What is the first thing that comes to mind when I say rom-com? Perhaps a serenade on a football field from Heath Ledger; an intense kiss in the pouring rain from Ryan Gosling; or, by chance, a speech about how “it had to be you” from Billy Crystal. No matter the image conjured, the romantic comedy is a staple in the film industry. Media has consistently popularized this genre on various platforms, advocating for all our favorites: 80s classic films, early 2000s cheesy movies, and current Netflix flicks. Movies about loving and being loved have always cycled through networks and movie theaters. So what is it about these films that keep people coming back for more?
Each month on TikTok, a new favorite fictional love interest is announced and there is a collective agreement to obsess over them until it is time to move on. In a digital and sometimes proclaimed ‘loveless’ society, finding significant others that fit the status quo set by these romantic comedy characters is increasingly difficult. “I have high expectations,” we claim—even if those checklists are often filled with basic human decency (aka: the bare minimum).

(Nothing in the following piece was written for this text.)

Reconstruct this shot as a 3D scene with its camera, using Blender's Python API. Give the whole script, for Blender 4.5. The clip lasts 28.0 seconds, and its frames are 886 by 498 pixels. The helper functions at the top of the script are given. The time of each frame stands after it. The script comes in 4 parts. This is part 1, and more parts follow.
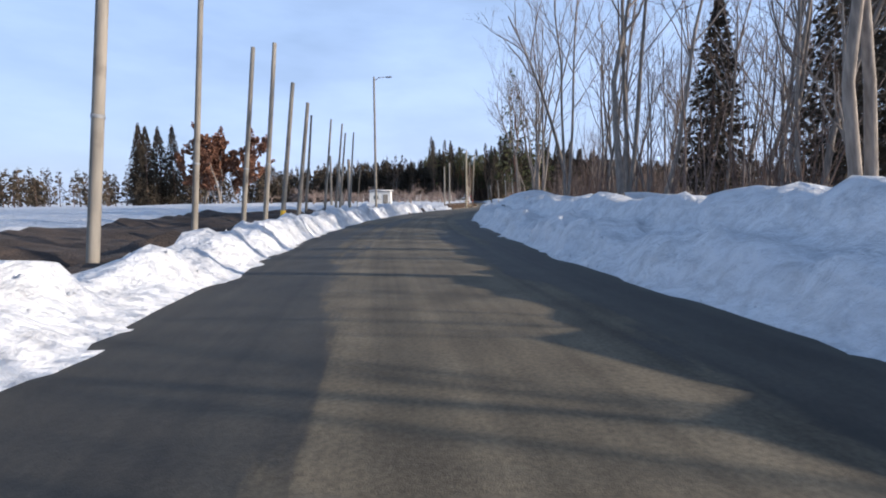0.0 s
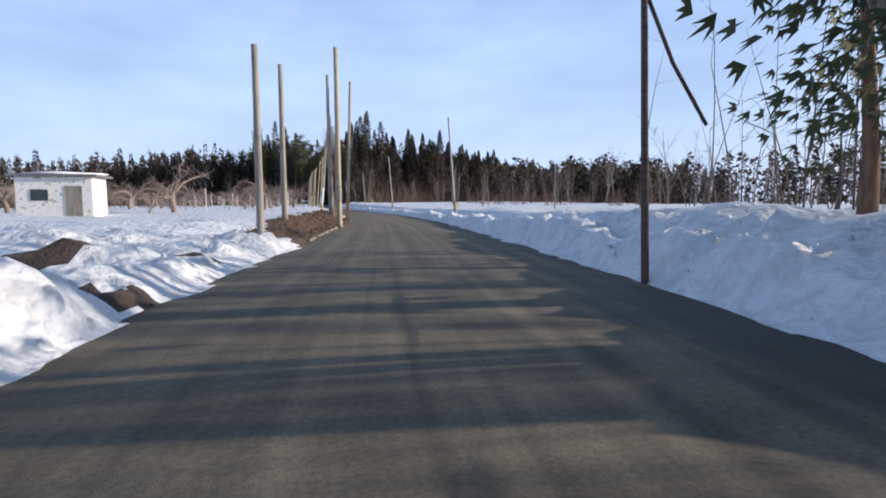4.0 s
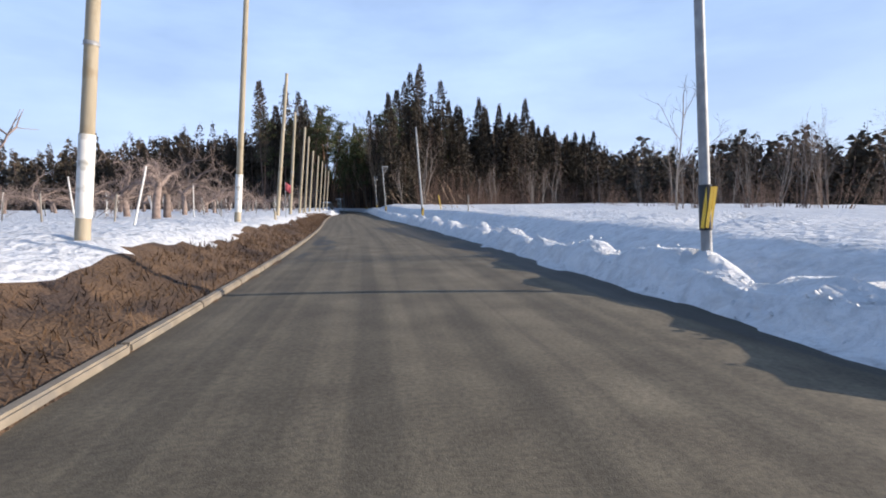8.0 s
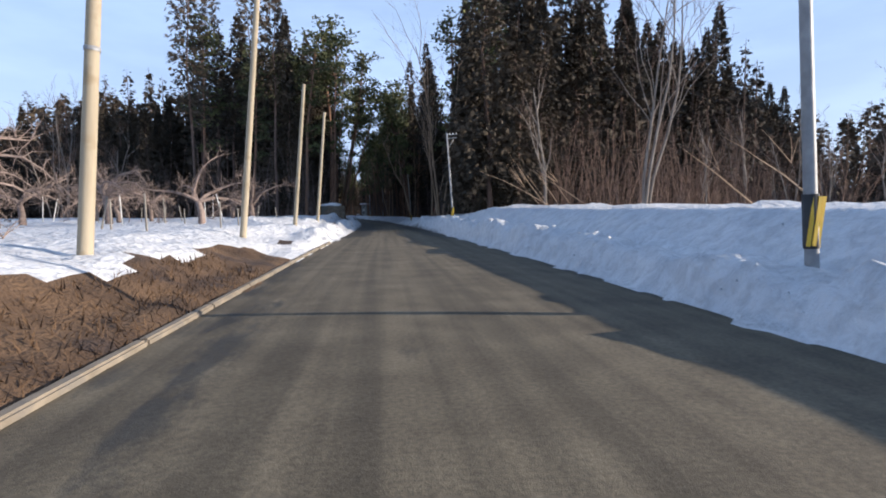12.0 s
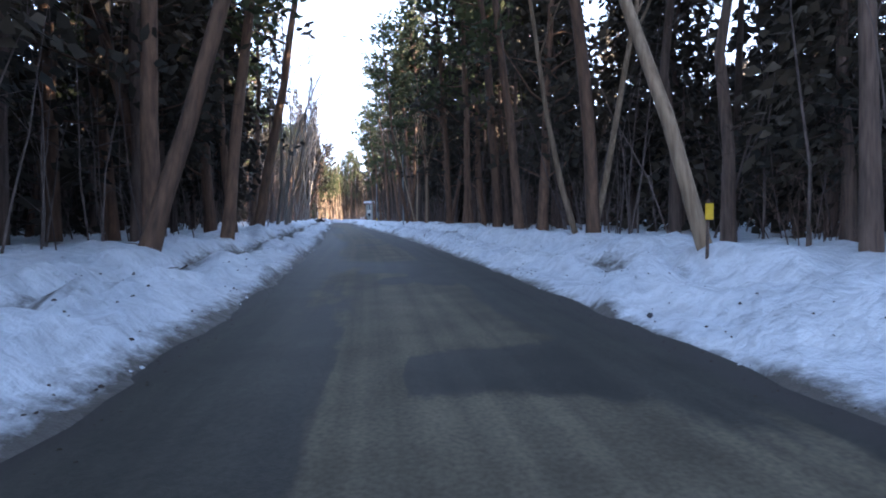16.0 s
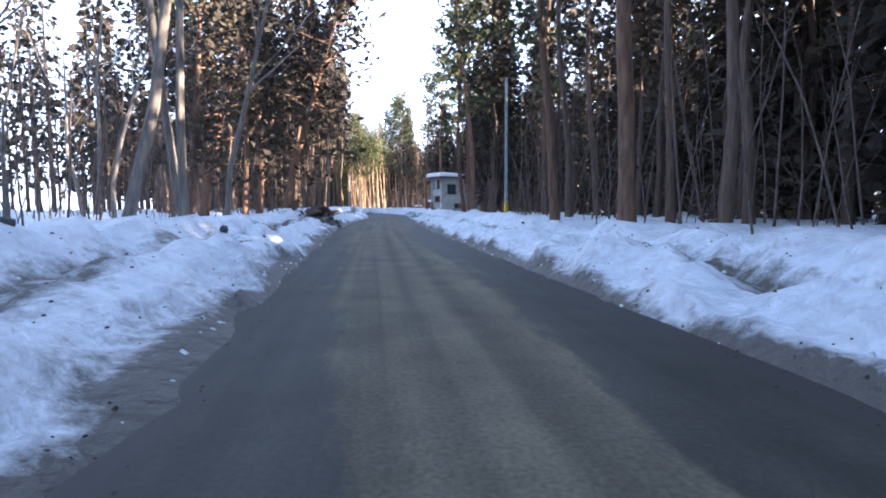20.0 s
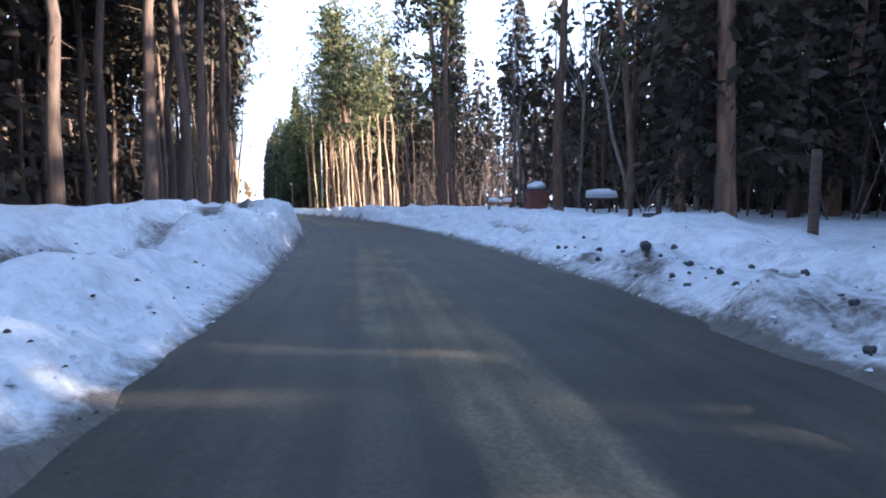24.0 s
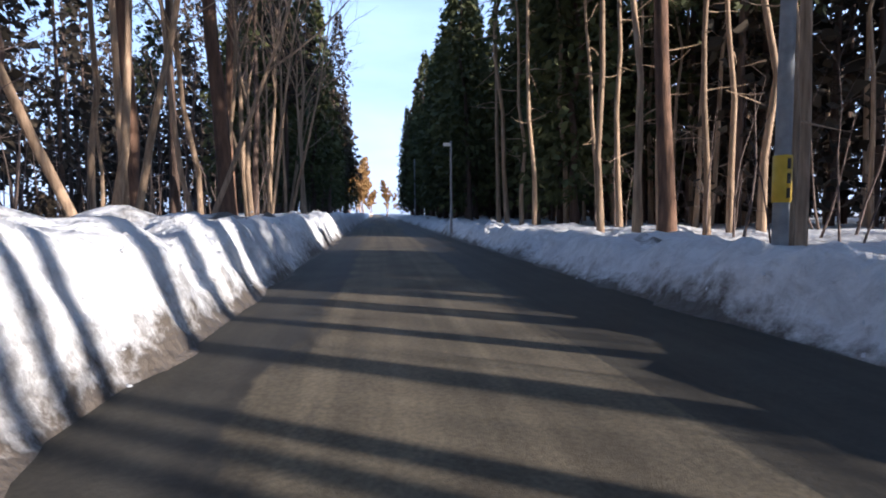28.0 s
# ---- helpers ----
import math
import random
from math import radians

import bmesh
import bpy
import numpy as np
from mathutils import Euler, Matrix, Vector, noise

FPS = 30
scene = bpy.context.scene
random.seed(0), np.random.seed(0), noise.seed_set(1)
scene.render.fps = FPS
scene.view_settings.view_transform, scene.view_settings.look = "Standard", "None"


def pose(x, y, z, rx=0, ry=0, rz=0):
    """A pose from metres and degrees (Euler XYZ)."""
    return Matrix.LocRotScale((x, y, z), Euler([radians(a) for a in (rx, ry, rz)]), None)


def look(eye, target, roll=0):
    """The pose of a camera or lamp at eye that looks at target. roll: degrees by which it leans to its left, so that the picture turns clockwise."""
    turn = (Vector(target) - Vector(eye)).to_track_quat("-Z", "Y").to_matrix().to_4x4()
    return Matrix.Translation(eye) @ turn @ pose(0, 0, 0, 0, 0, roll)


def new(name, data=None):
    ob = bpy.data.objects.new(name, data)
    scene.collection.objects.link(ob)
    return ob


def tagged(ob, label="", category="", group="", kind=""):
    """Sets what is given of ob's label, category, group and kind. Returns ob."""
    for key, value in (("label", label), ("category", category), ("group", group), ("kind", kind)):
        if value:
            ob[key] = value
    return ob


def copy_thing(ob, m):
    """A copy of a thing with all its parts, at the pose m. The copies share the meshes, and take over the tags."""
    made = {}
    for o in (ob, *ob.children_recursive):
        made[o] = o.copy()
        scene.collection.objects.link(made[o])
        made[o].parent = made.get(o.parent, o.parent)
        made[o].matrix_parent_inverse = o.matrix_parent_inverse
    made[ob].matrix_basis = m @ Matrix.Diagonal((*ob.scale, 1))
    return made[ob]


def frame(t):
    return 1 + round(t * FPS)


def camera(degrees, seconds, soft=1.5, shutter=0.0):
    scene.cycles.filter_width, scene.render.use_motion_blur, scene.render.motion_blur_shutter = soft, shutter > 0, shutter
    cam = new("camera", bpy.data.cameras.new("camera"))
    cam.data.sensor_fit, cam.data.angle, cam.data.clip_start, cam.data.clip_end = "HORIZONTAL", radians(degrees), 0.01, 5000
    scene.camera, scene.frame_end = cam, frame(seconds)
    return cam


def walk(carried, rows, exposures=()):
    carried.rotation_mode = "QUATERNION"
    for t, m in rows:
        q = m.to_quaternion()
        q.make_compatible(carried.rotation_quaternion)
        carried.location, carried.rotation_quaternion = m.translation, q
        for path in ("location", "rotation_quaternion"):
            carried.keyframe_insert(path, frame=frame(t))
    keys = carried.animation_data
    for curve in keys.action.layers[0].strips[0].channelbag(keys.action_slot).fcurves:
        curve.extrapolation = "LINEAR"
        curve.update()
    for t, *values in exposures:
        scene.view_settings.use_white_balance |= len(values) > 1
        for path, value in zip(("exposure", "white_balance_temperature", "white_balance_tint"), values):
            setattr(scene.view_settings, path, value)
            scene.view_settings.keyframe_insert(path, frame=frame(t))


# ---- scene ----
# the camera and its walk
cam = camera(80.0, 28.0, soft=1.9)
ROWS = [
    (0, 0.00, -0.00, -5.25, 3.87), (0.5, -1.36, 7.04, -5.15, 3.30), (1, -2.58, 14.07, -4.87, 1.47), (1.5, -3.51, 21.13, -4.71, -1.11),
    (2, -4.12, 28.25, -4.84, -3.95), (2.5, -4.37, 35.43, -4.88, -6.85), (3, -4.27, 42.65, -4.93, -9.52), (3.5, -3.85, 49.90, -4.97, -11.91),
    (4, -3.16, 57.20, -4.92, -13.53), (4.5, -2.32, 64.53, -4.82, -14.40), (5, -1.40, 71.92, -4.73, -14.52), (5.5, -0.51, 79.37, -4.66, -13.90),
    (6, 0.26, 86.90, -4.64, -12.55), (6.5, 0.86, 94.50, -4.45, -11.26), (7, 1.30, 102.17, -4.36, -10.06), (7.5, 1.59, 109.91, -4.48, -9.06),
    (8, 1.77, 117.70, -4.55, -8.34), (8.5, 1.83, 125.53, -4.68, -7.39), (9, 1.77, 133.40, -4.97, -6.43), (9.5, 1.57, 141.29, -4.79, -5.44),
    (10, 1.24, 149.19, -4.36, -4.56), (10.5, 0.81, 157.12, -4.09, -4.08), (11, 0.37, 165.10, -4.30, -4.31), (11.5, -0.03, 173.12, -4.20, -4.72),
    (12, -0.35, 181.16, -3.72, -5.49), (12.5, -0.58, 189.26, -3.37, -6.06), (13, -0.75, 197.41, -3.38, -6.34), (13.5, -0.90, 205.63, -3.56, -6.38),
    (14, -1.06, 213.91, -3.72, -6.19), (14.5, -1.26, 222.25, -3.73, -5.80), (15, -1.54, 230.64, -3.45, -5.24), (15.5, -1.88, 239.04, -3.37, -4.83),
    (16, -2.30, 247.41, -3.32, -4.26), (16.5, -2.81, 255.76, -3.44, -3.54), (17, -3.43, 264.07, -3.74, -2.65), (17.5, -4.18, 272.38, -4.17, -1.77),
    (18, -5.08, 280.72, -4.38, -0.76), (18.5, -6.16, 289.07, -4.47, 0.74), (19, -7.44, 297.41, -4.56, 1.90), (19.5, -8.72, 305.75, -4.57, 0.78),
    (20, -9.89, 314.11, -4.55, 0.40), (20.5, -11.05, 322.45, -4.60, 0.68), (21, -12.22, 330.79, -4.39, 0.60), (21.5, -13.36, 339.13, -4.62, 0.07),
    (22, -14.39, 347.50, -4.75, -0.73), (22.5, -15.32, 355.87, -4.83, -1.39), (23, -16.19, 364.23, -4.86, -1.53), (23.5, -17.10, 372.58, -4.86, -0.83),
    (24, -18.18, 380.85, -4.80, 1.02), (24.5, -19.53, 388.96, -4.58, 3.08), (25, -21.17, 396.85, -4.26, 5.62), (25.5, -23.14, 404.42, -3.95, 8.86),
    (26, -25.44, 411.61, -3.62, 11.76), (26.5, -27.96, 418.36, -3.33, 14.50), (27, -30.59, 424.71, -3.42, 15.66), (27.5, -33.18, 430.75, -3.74, 16.12),
    (28, -35.73, 436.57, -3.97, 16.39),
]
walk(cam, [(t, pose(x, y, 1.2, 90 + tilt, 0.38, turn)) for t, x, y, tilt, turn in ROWS],
     exposures=[(0.0, 0.45, 5450, 16), (3.5, 0.45, 5450, 16), (8.0, 0.55, 5500, 16), (12.5, 0.65, 5500, 16), (14.6, 2.4, 5500, 19), (15.5, 2.85, 5550, 19), (16.2, 3.0, 5550, 19), (17.5, 3.3, 5600, 20), (20.0, 2.95, 5600, 20), (24.0, 2.65, 5350, 18), (25.0, 2.7, 5300, 18), (26.0, 2.55, 5250, 18), (27.0, 2.3, 5200, 18), (28.0, 1.1, 5150, 18)])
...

Everyone wants to be loved, or, really, everyone wants to be treated as if they matter. Oftentimes, rom-coms depict a main character whose love interest is someone who grows to appreciate them in their entirety, or has always loved them for who they are. Just as in real life, having a significant other boils down to being desired and respected. Still, so many women outside of romantic comedies often settle for people who do not meet these standards. The claim of “too high expectations” arises in these scenarios. Our idealizations are too far from the truth; our romanticizations are too unrealistic; our expectations are too excessive. Simply put, a lot of men in real life are not like the Henry Goldings and Hugh Grants of rom-Coms. In that way, these movies offer an escape for women to put themselves in the shoes of the main character and determine that their “right person” will align with the attributes of their favorite leading man.
But these movies and shows do not serve to create impossible standards for significant others. While it is slightly—and sadly—unrealistic to expect reenactments of iconic moments like the notecard scene from Love Actually, it is not unreasonable to have a set of standards for the people we engage in relationships with. Romantic comedies function as media to remind women of what they deserve in relationships. Rom-coms aid in building a foundation of self-worth. Take Pride and Prejudice for example. Whether the focus is on the novel, the 2005 version, or the original movie adaptation, the principle of the love interest changing themself for the better is always relevant. Mr. Darcy becomes infinitely more attractive after undergoing self-transformation in order to become a better man because of, and for, Elizabeth. She inspires him to be a better version of himself, and to become worthy of her, he took the steps to correct his own problematic ways. To him, Elizabeth was deserving of someone who treated her right, or maybe even someone who checked the boxes on her list of expectations.
Infatuation with these grand, cinematic scenes of love do not translate to expecting men to become replicas of rom-com love interests. Rather, adoration for this genre of film comes from its implications of self-worth. The meet-cute, heartfelt speech, and—almost always guaranteed—kiss in the rain are moments we either cherish or laugh at. But behind it all is the layer of humanity that often gets hidden behind the attention to attractive actors and cringy scenes. Romantic comedies are, on the surface, very shallow, but the impacts they have on the female population run very deep. Our expectations and self-worth are all somewhat dictated by the actions of the people in these lovey-dovey films. In the end, however, we all deserve the dedication these on-screen lovers have for each other. Elizabeth was worth the change for Darcy, and so are you.